TD Acoustic propose des projets plus atypiques pour traiter la réverbération du son. Ⓒ TDA 

Votre restaurant est accueillant, branché, les plats sont délicieux… Mais les clients ne s’entendent pas parler. Vous avez eu beau tout faire pour mettre les gens à l’aise, vous avez malgré tout oublié un élément fondamental : maîtriser l’acoustique.

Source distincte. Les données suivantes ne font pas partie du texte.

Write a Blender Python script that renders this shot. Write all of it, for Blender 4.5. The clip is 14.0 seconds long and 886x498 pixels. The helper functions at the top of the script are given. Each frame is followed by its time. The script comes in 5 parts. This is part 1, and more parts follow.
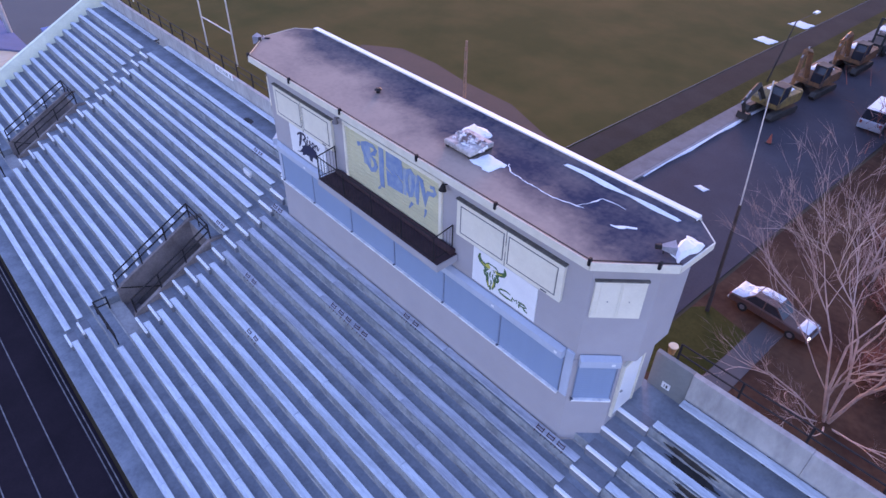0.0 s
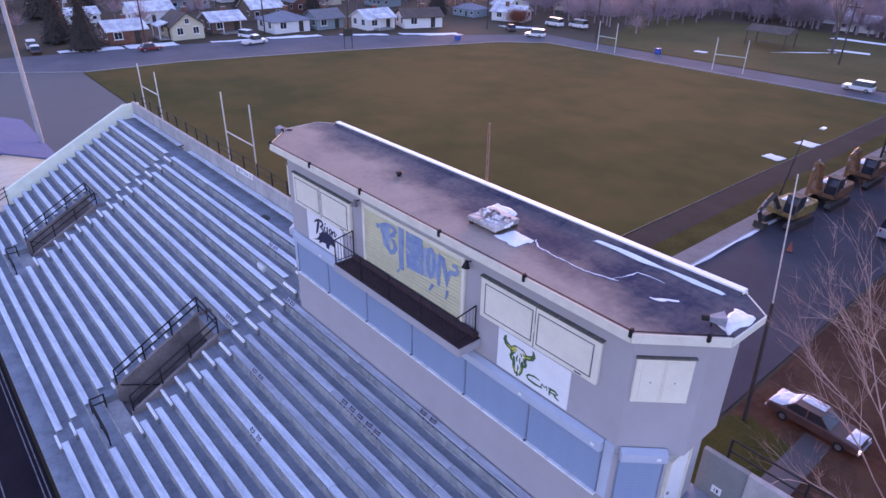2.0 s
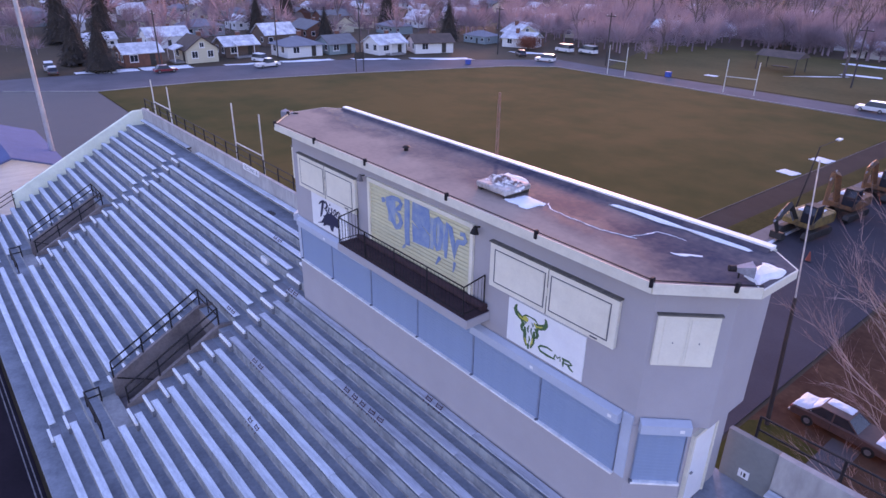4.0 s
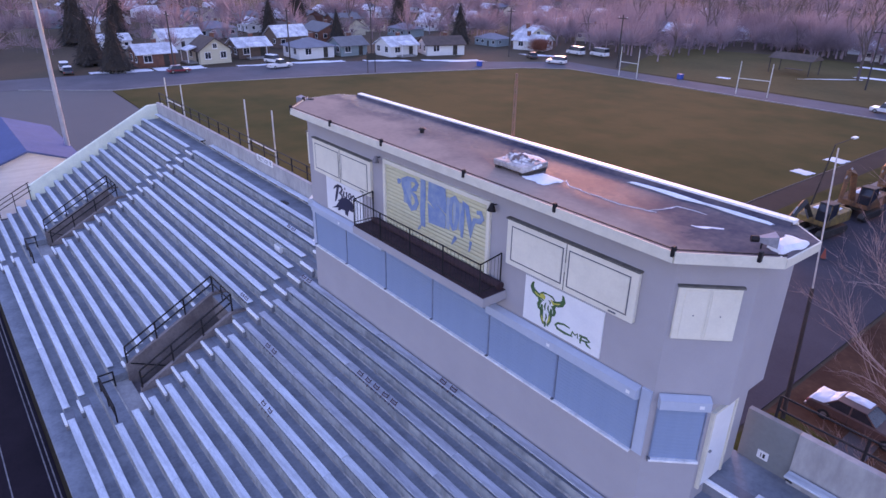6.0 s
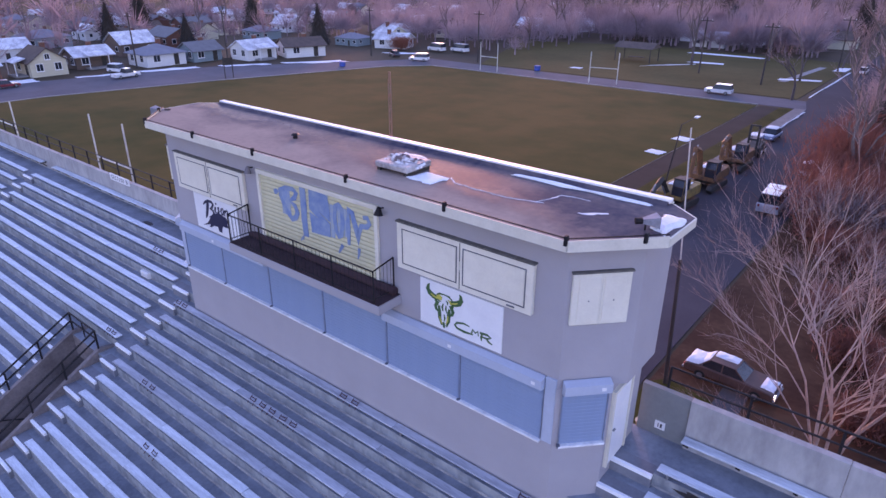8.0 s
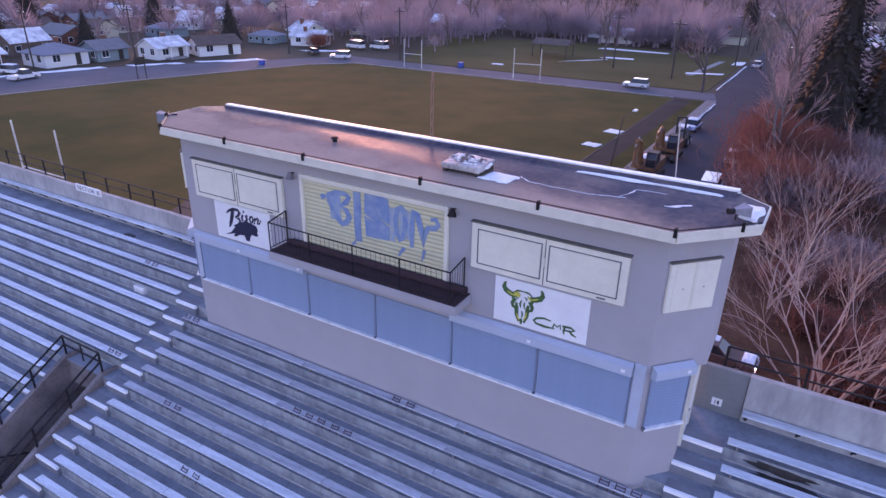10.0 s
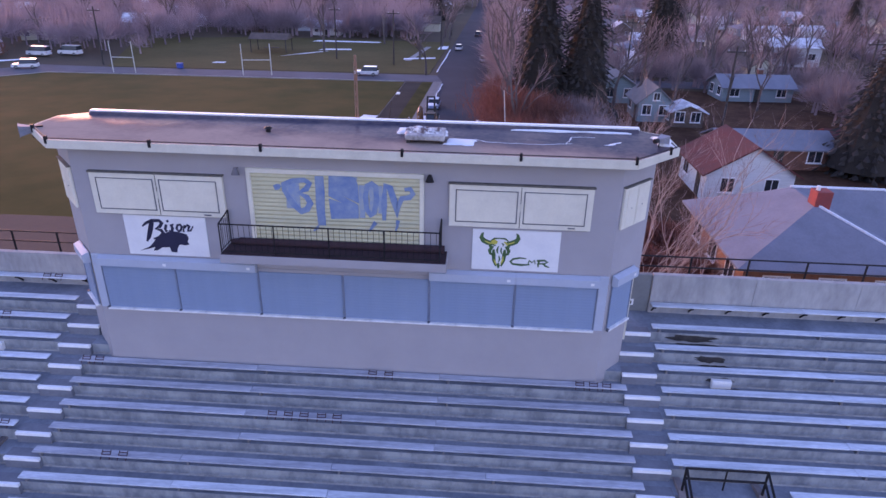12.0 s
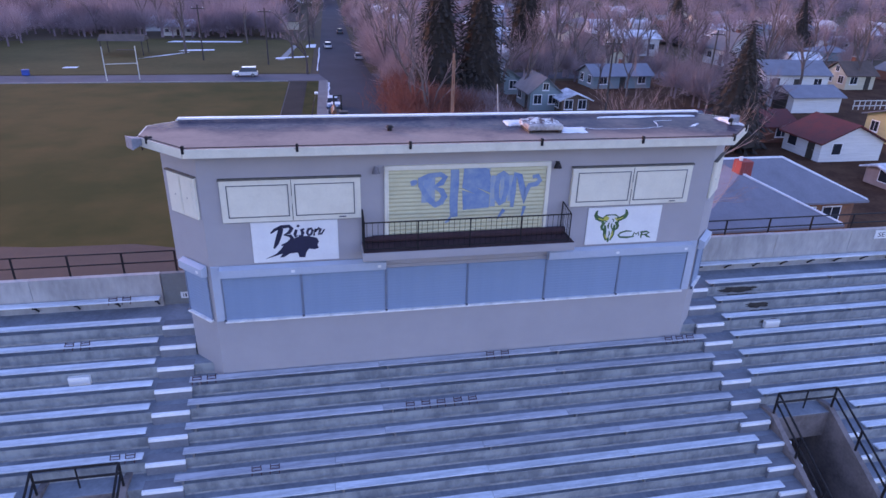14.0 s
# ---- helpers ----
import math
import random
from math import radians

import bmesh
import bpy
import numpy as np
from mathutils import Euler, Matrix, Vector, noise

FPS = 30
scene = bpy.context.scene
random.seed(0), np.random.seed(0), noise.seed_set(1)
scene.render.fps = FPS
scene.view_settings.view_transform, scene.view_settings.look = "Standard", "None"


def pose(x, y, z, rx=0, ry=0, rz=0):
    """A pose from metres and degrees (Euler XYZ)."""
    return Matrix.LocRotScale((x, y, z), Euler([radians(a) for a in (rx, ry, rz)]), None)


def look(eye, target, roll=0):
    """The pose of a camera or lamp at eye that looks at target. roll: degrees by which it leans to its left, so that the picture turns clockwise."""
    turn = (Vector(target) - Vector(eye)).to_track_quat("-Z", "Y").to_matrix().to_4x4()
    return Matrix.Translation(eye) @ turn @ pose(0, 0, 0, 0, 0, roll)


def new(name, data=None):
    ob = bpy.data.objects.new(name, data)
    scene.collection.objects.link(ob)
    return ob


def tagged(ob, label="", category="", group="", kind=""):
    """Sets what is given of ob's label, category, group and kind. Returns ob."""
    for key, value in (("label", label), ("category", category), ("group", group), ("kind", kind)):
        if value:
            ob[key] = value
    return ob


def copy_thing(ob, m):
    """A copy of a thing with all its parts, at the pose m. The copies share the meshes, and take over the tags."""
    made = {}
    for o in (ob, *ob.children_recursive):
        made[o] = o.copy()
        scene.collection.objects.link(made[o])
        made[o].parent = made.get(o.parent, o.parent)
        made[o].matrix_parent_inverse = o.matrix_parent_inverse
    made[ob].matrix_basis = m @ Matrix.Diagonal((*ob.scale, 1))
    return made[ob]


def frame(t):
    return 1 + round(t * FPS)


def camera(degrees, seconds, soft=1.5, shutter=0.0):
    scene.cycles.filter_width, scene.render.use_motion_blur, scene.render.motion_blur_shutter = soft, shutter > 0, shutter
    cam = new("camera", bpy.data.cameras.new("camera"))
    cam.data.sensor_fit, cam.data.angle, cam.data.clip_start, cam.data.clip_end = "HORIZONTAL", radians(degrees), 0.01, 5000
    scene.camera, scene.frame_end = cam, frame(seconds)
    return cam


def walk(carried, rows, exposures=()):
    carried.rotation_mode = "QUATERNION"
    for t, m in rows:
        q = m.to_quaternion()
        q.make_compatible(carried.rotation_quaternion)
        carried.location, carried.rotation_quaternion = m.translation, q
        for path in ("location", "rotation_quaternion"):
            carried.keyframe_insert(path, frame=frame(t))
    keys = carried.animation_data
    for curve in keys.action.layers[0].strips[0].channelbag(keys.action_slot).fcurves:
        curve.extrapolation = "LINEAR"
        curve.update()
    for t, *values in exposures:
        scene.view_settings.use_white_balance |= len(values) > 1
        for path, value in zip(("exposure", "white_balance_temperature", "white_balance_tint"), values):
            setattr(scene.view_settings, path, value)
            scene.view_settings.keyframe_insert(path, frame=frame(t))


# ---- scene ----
cam = camera(69.7, 14.0)
PATH = [
    (0, (16.445, -12.446, 26.687), (15.071, -11.173, 25.187), 1.2),
    (0.5, (16.43, -12.493, 26.107), (15.006, -11.194, 24.678), 1.1),
    (1, (16.314, -12.536, 25.601), (14.831, -11.195, 24.276), 1.1),
    (1.5, (16.12, -12.559, 25.201), (14.568, -11.17, 24.01), 1.0),
    (2, (16.03, -12.593, 24.766), (14.437, -11.184, 23.653), 1.0),
    (2.5, (15.878, -12.539, 24.187), (14.256, -11.13, 23.118), 0.9),
    (3, (15.9, -12.514, 23.597), (14.262, -11.102, 22.556), 0.9),
    (5.5, (16.421, -12.622, 21.629), (14.741, -11.222, 20.64), 1.0),
    (6, (16.205, -12.883, 21.68), (14.52, -11.49, 20.69), 1.0),
    (6.5, (16.082, -12.966, 21.641), (14.41, -11.558, 20.651), 1.0),
    (7, (16.015, -12.8, 21.59), (14.471, -11.252, 20.602), 0.8),
    (7.5, (15.848, -12.73, 21.604), (14.412, -11.082, 20.612), 0.7),
    (7.7, (15.751, -12.577, 21.556), (14.345, -10.904, 20.566), 0.5),
    (9.8, (12.167, -15.103, 21.67), (11.052, -13.224, 20.677), 1.1),
    (10, (11.635, -15.482, 21.659), (10.549, -13.588, 20.664), 1.1),
    (10.5, (10.38, -16.385, 21.546), (9.368, -14.45, 20.55), 1.2),
    (11, (8.761, -17.476, 21.436), (7.933, -15.455, 20.438), 1.2),
    (11.5, (6.808, -18.581, 21.344), (6.247, -16.471, 20.348), 1.3),
    (12, (4.712, -19.582, 21.247), (4.591, -17.399, 20.255), 1.2),
    (12.5, (2.404, -20.16, 21.094), (2.578, -17.98, 20.105), 1.1),
    (13, (0.1, -20.291, 20.996), (0.373, -18.122, 20.005), 1.4),
    (13.5, (-2.536, -20.357, 21.028), (-2.238, -18.193, 20.034), 1.6),
    (14, (-4.908, -20.452, 21.244), (-4.476, -18.308, 20.254), 1.7),
]
walk(cam, [(t, look(eye, target, roll)) for t, eye, target, roll in PATH], exposures=[(0.0, 3.41, 7350, 60), (2.0, 3.36, 7700, 65), (5.5, 3.25, 7700, 66), (10.5, 3.17, 7700, 66), (12.0, 3.1, 7550, 65), (13.0, 3.07, 7200, 61), (14.0, 3.14, 7100, 58)])

# ---- world, sun and exposure ----
world = bpy.data.worlds.new("dusk_sky")
scene.world = world
world.use_nodes = True
wn = world.node_tree
bgn = wn.nodes["Background"]
sky = wn.nodes.new("ShaderNodeTexSky")
sky.sky_type, sky.sun_disc = "NISHITA", False
sky.sun_elevation, sky.sun_rotation = radians(3.5), radians(-36.9)
sky.air_density, sky.dust_density, sky.ozone_density = 1.0, 0.5, 3.0
wn.links.new(sky.outputs[0], bgn.inputs[0])
bgn.inputs[1].default_value = 0.15
sun_data = bpy.data.lights.new("sun", "SUN")
sun_data.energy, sun_data.angle, sun_data.color = 0.33, radians(14), (1.0, 0.56, 0.36)
sun = new("sun", sun_data)
sun.matrix_world = look((0, 0, 60), (0.6 * 100, -0.8 * 100, 60 - 7))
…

Le bruit dans un restaurant ou un café est dû à plusieurs facteurs. Le nombre de personnes et l’activité, tout d’abord; la physionomie du lieu, ainsi que les matériaux du sol, des murs et du plafond, ensuite. En positionnant des capteurs ou des îlots absorbants au plafond, sur les murs ou en suspension, on réduit la réverbération responsable du brouhaha. « Une ambiance de bruit contenu ou le silence incite à parler moins fort. Dans un local où l’acoustique n’est pas traitée, on a tous tendance à parler plus fort », souligne Éric Baumard, directeur technique chez TD Acoustic. Les professionnels conseillent de traiter systématiquement un local du point de vue acoustique, car il existe toujours des conditions favorables à la réverbération: grande pièce, plafond haut, parois vitrées ou carrelage. « Dans chacun de nos projets, nous incluons systématiquement au moins 30 % de matériaux absorbeurs de son, notamment des revêtements en tissu ou du parquet à la place du carrelage », ajoute Franck Parent, chef de projet coordinateur pour l’agence d’architectes Les Agenceurs, à Strasbourg. En moyenne, il est nécessaire de faire recouvrir 45 % de surface, pour un coût de 60 € à 120 € le mètre carré posé. Et parce qu’acoustique rime avec esthétique, on trouve tous types de panneau, du plus discret (rectangle blanc sur plafond blanc), au plus exubérant, façon sculpture ou tableau arty. Pour sectoriser l’espace en salle, on peut miser sur la version claustra, mais « à coupler avec des modules au plafond. Pour être efficaces, les modules acoustiques doivent être répartis sur l’ensemble du local », conseille Éric Baumard.